沸点を下げるメカニズム

なぜ低い沸点が必要とされているかを考える前に、沸点がどうやって下がっているかのメカニズムについて考えてみませう。はてブでいろいろ興味深いコメントをもらってるので、それを読みながら。

b:id:garahebisan : 本当にハゲ自体に笑っていたのかな。もっと「自重ww」「やめいww」「ハゲいうなww」的な笑いだったのでは。

おそらくハゲ自体が面白いというより、「みんながハゲネタで盛り上がってる」という空気が楽しかったんぢゃろう、と私は捉えてます。
そういう空気に参加する人が増えると、空気の楽しさも増して、ますます参加者を呼び込むことになる。言い方を変えると、沸騰する人が増えると、沸点が下がり、ますます沸騰する人が増える。この正帰還、人によってはスパイラルとか悪循環と言うかもしれんけど、それで際限なく沸点が下がっていく。しかもまた、沸点が下がってくこと自体も楽しく感じられる。
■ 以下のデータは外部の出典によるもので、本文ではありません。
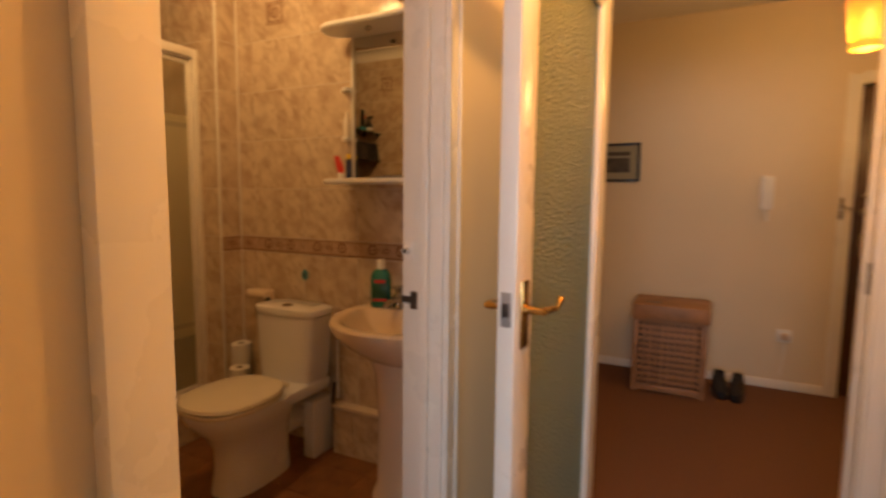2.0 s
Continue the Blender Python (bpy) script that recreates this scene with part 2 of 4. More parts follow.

そういうメカニズムが働いていたんだろう、という推測です。
また、このことが id:harutabe さんへの私なりの回答にもなってるんじゃないかと思っとります。

b:id:harutabe : ニコニコやVIPなんて「ハゲ」みたいな米にwww連発する何のうたごころもない低脳ばっかだから、とか訳知り顔で語る奴が増えてイライラしてる。ネットのコミュニケーションはお約束の使いまわしが一番楽しいのに

私は、上に書いたような「正帰還で沸点が下がってく空気を楽しむ行為」を「コミュニケーション」とは呼ばないんですよ。もちろんこれはターミノロジの問題で、それを通常のコミュニケーションと区別しない人が id:harutabe さんも含めて相当数いることも承知してます。しかし私ははっきり区別してる。それどころか、通常のコミュニケーションは歓迎だけど、空気の沸点降下を楽しむ行為の方はそうでない。率直に言って、あまり面白いと感じられんのですよ。
お約束の使いまわしが楽しいと言う話についても、私にとっては、お約束を自分なりにアレンジするのが楽しいんだよね。全くアレンジの無い完全なコピーには、全く面白さを感じない。私が面白い(と自画自賛する)アレンジを思いついても、それが既出だったりするとすげー悔しい。逆に私が特に面白いと思うのは、テンプレートをほんのちょっと書き換えただけで文章としてはほとんど一緒なのに、でも全体の意味が全く変わってしまう、その発想は無かった!と言いたくなるようなアレンジです。そういうアレンジを自分でも書きたいわなあ。
この感じ方の違い、何を面白いと感じるのかって話は、私にとって10年以上昔から考え続けてる大きなテーマです。明らかに私と感じ方の違う人が世の中には結構いる。そういう人たちを低脳とは呼ぶつもりはありません。ただ「違う」んですよ。その違いがどこから来たのか、その違いから生じるものは何か、そして違う人が混在していることは何に影響するのか。
この「面白さ感覚の違い」についての話の一環として、2年ほど前に 驚異の笑いと共感の笑いの違い について書いたことがあります。その辺に絡むのが id:y_arim さんのコメントか。

b:id:y_arim : 同調圧力の強いコミュニティ内ではむしろ沸点は下がるんだと思う。ちょっと関係ないけど、http://kaoriha.org/nikki0012.htmの4日参照/あと、結束の確認として、沸点の低さを要求されることも。「これで笑えないと仲間はずれ」

まさにそれぢゃよなあ。共感(シンパシー)の笑いてのはそういうもんだと思う。お約束の使いまわしで笑えるかによってお互いが仲間であることを確認する。だから共感の笑いは id:aureliano さんが言うように 笑いとは差別のことである なんてことになりやすいし、それを dankogai 風に表現すれば 笑うことではなく嗤うことにはまってしまった てことになるんだと思う。一方、驚異(ワンダー)の笑いてのはそれとちょっと違う。私が驚異の笑いの方を好むのも、それが一因なのかもしらん。
この辺にはかなり重要なものが潜んでそうな気がするので、もっと深く掘り下げて考えてみたいと思っちょります。共感の笑いが重視されやすいコミュニティ・そうでないコミュニティの違いとか、興味深い話がいろいろありそうだと見てます。